Blockchain technology’s real benefit to the world of Intellectual Property would be in the form of authentication of ownership, done through a process called hashing. Hashing describes the process of transcribing a document into a unique line of code (which is called a hash). Much like fingerprints are (incorrectly) believed to be, every hash is unique, with even a small discrepancy in the original text resulting in the creation of a completely unique hash. It is impossible to recreate the underlying text from the hash – the cryptography employed makes it unrecognizable and it is a one-way operation. The hash’s only real purpose is verification – as only the holder of the original document will be able to recreate the same hash twice. Hashes can be bundled together and stored on a Blockchain, providing a decentralized, easily verifiable, and completely protected record that something was in existence at a certain time. Thus, a system is created whereby information is stored and verified publicly, without also needing to be disclosed.
In theory, a Patent specification could be recorded as a hash and added to a Blockchain of national (or international) patent specifications, which would provide an easily verifiable piece of evidence that the patent had been filed on a specific date. Not only could this streamline the system of Patent protection around the world, but this system could also impact other areas of Intellectual Property record keeping. Trade marks, for example, could benefit from the certainty Blockchain technology would create, as it would assist in global indexing and would further the movement towards a true global Trade Mark register. The law of copyright too, which in most territories around the world remains an unregistered system, could utilize Blockchain technology as a means of proving that a novel, for example, or a photograph or a piece of music was created by the copyright holder on a specific date. This would drastically reduce the amount of time and effort needed to prove ownership of copyright and would streamline the litigation process behind all three of these systems of Intellectual Property.

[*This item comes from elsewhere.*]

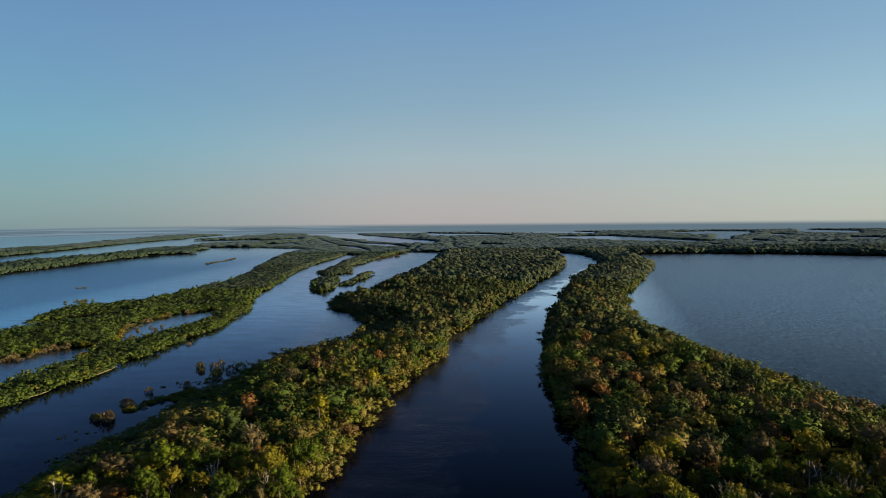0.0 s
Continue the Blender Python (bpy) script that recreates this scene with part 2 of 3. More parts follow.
def soil_material():
    k = Mat("forest_floor")
    geo = k.n("ShaderNodeNewGeometry")
    pos = geo.outputs["Position"]
    # near-black floor: the shade under the canopy is put into its colour
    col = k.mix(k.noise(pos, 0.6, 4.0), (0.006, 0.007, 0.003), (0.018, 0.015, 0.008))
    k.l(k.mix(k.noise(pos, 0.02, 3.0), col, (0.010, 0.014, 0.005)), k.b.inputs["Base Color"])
    k.b.inputs["Roughness"].default_value = 1.0
    k.b.inputs["Specular IOR Level"].default_value = 0.0
    return k.m


def sand_material():
    k = Mat("wet_sand")
    geo = k.n("ShaderNodeNewGeometry")
    pos = geo.outputs["Position"]
    k.l(k.mix(k.noise(pos, 0.8, 4.0), (0.11, 0.09, 0.045), (0.20, 0.16, 0.09)), k.b.inputs["Base Color"])
    k.b.inputs["Roughness"].default_value = 0.8
    return k.m


# ---------------------------------------------------------------- the plan
def hashed(ix, iy, seed):
    h = np.sin(ix * 127.1 + iy * 311.7 + seed * 74.7) * 43758.5453
    return h - np.floor(h)


def vnoise(x, y, seed=0):
    """Smooth value noise on arrays, 0 to 1, one cell a unit."""
    ix, iy = np.floor(x), np.floor(y)
    fx, fy = x - ix, y - iy
    fx, fy = fx * fx * (3 - 2 * fx), fy * fy * (3 - 2 * fy)
    a, b = hashed(ix, iy, seed), hashed(ix + 1, iy, seed)
    c, d = hashed(ix, iy + 1, seed), hashed(ix + 1, iy + 1, seed)
    return (a * (1 - fx) + b * fx) * (1 - fy) + (c * (1 - fx) + d * fx) * fy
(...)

Blockchain authentication could reduce the time spent determining when a Patent was filed and would be an excellent first step in the process, minimizing an unnecessary administrative burden and reducing the risk of corruption. However, it would not be suitable as a replacement for the existing Patent model altogether, which requires input from humans in the examination of the patents filed for procedural and fundamental compliance. The same would apply to trade marks. Additionally, the publication of the Patent to the public is a very important part of the goal behind Patent protection – encouraging competition and developmental disclosure. However, the proof of existence offered by Blockchain technology is something that can aid in the protection of Patents and other Intellectual Property around the world and could supplement the existing technologies associated with intellectual property record keeping in the not too distant future.